Used to process all Java files into .class.bc Java Bytecode files. It works by extracting everything within the jar file, and then copying the class files into another folder, and finally getting the bytecode file.
Java 8+ installed Python 3 installed Running the script using Bash
- Use JAR_extractor.py and specify which folder to extract out the JAR files. The output will be in a folder named _[name] of the jar file
- Use move_all_class_file_to_new_folder to move all of the class files outside of the extracted JAR folders 2.a.(OPTIONAL) Use delete_classfiles_with_dollar.py to remove class files duplicate with $ in its name
- use class_file_to_text_bytecode.py to use the javap decompiler and created a text version of it using the -p flag. It makes the class files readable and adds the .bc extension at the end.
- use remove_all_file_except_bc_files to remove the artifacts created that are not .class.bc files
- use remove_empty_folders to remove the empty folders created by JAR_extractor
This is used for preprocessing the code clone XML output from NiCad before it is used as an input to BigCloneBench. In order to use this, you simply need to run this command in your terminal
python code_clone_XML_unwrapper.py [code_clone_file] [output file]

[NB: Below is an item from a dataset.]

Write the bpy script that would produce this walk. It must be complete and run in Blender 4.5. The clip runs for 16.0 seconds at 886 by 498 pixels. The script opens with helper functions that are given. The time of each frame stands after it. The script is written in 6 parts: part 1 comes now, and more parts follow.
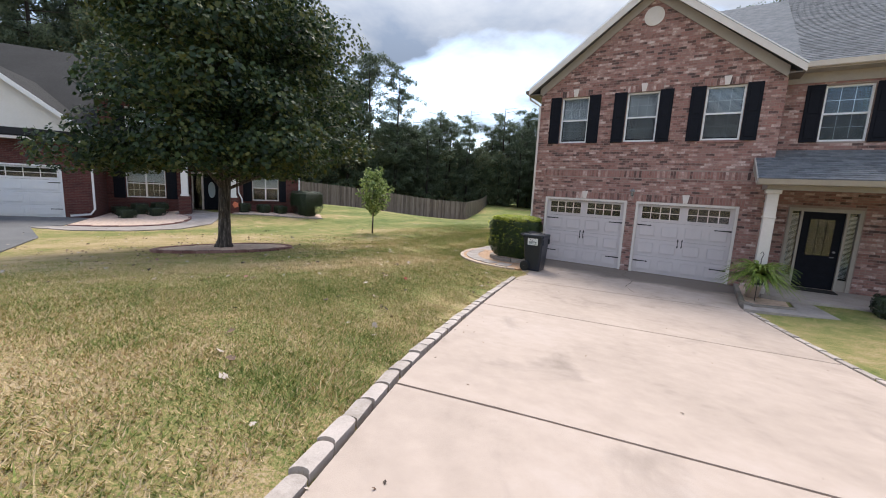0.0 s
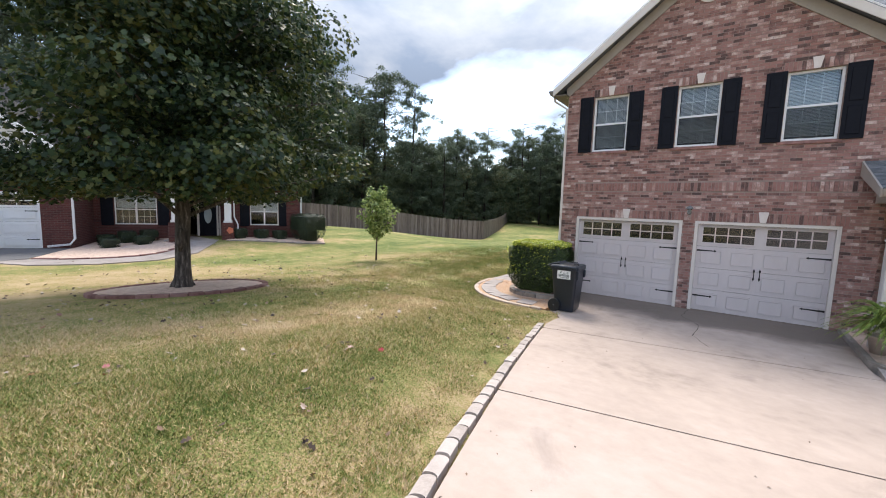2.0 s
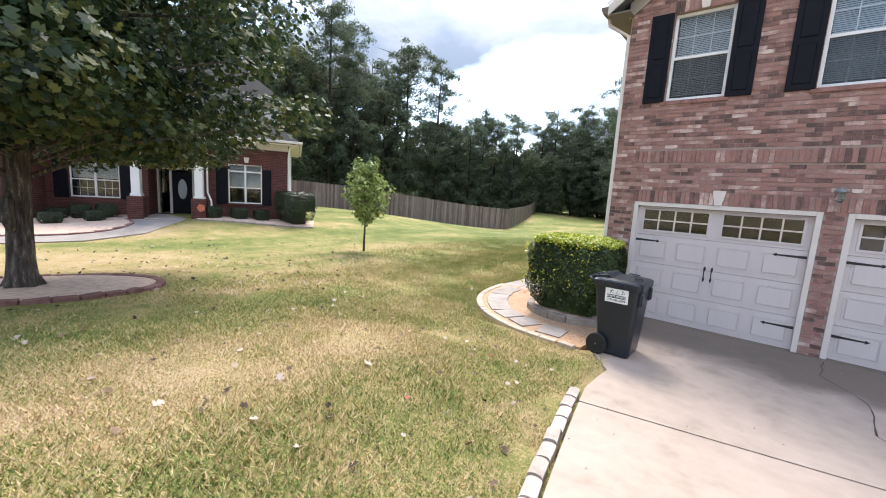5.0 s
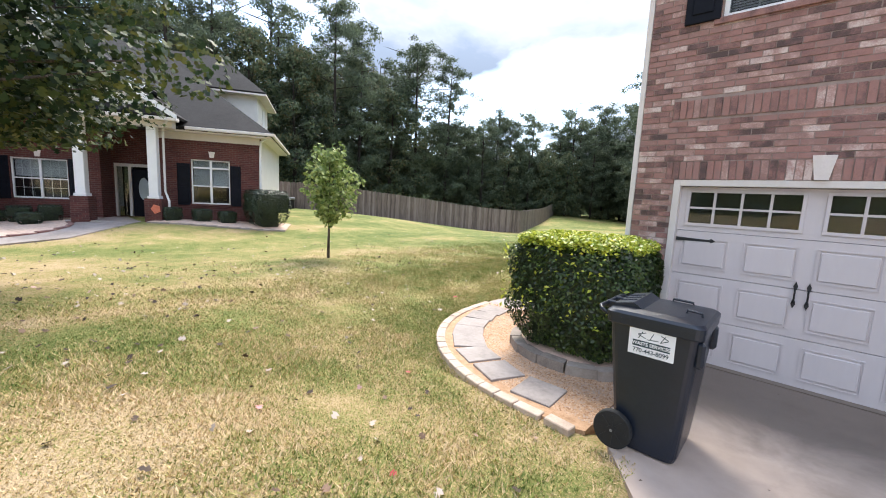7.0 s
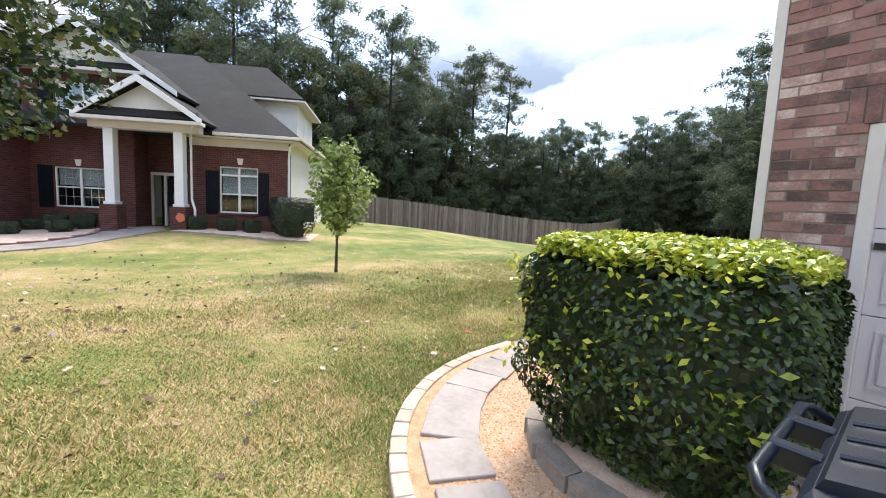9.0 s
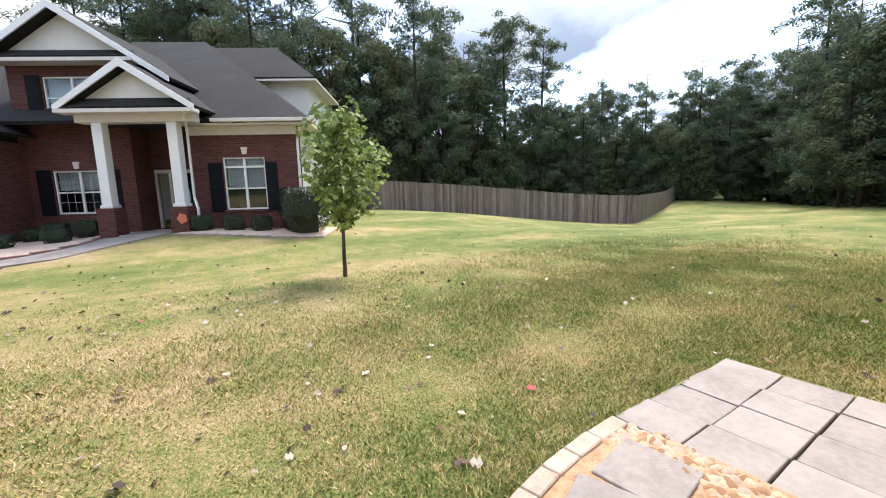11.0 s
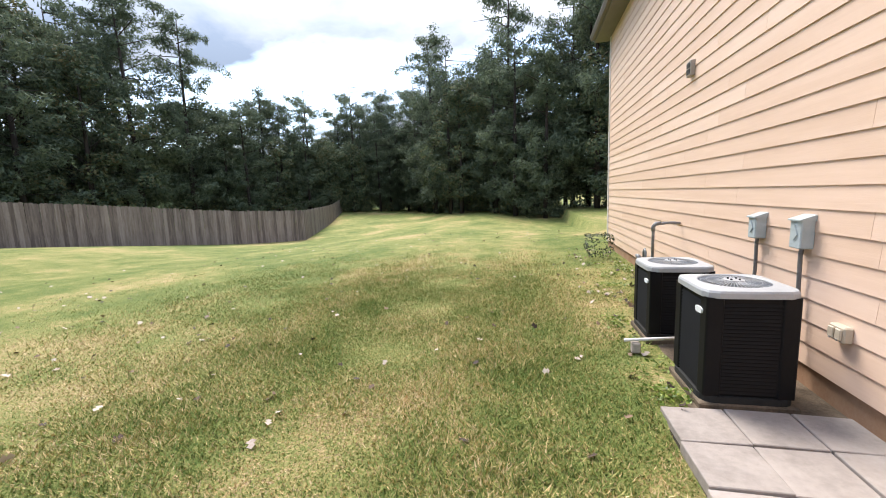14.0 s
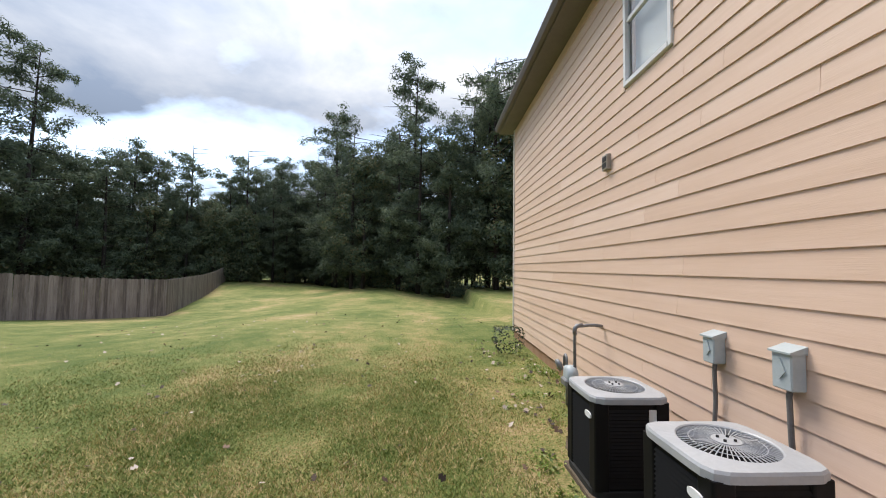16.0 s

In Bytecode files, it is common to use shortcuts for commonly used JVM instructions, such as aload_0 or aload_1. In the Bytecode shortcut unwrapper, you can unwrap the shortcut, such that the JVM instruction and the operator are separated. To use this, simply run
./Bytecode_Shortcut_Unwrapper.sh [target_folder]
Warning: This script will replace the original files.
- move_class_file_to_new_folder will skip files with "$" on their name
- Running move_class_file_to_new_folder twice will move all of the class files to the home directory(!)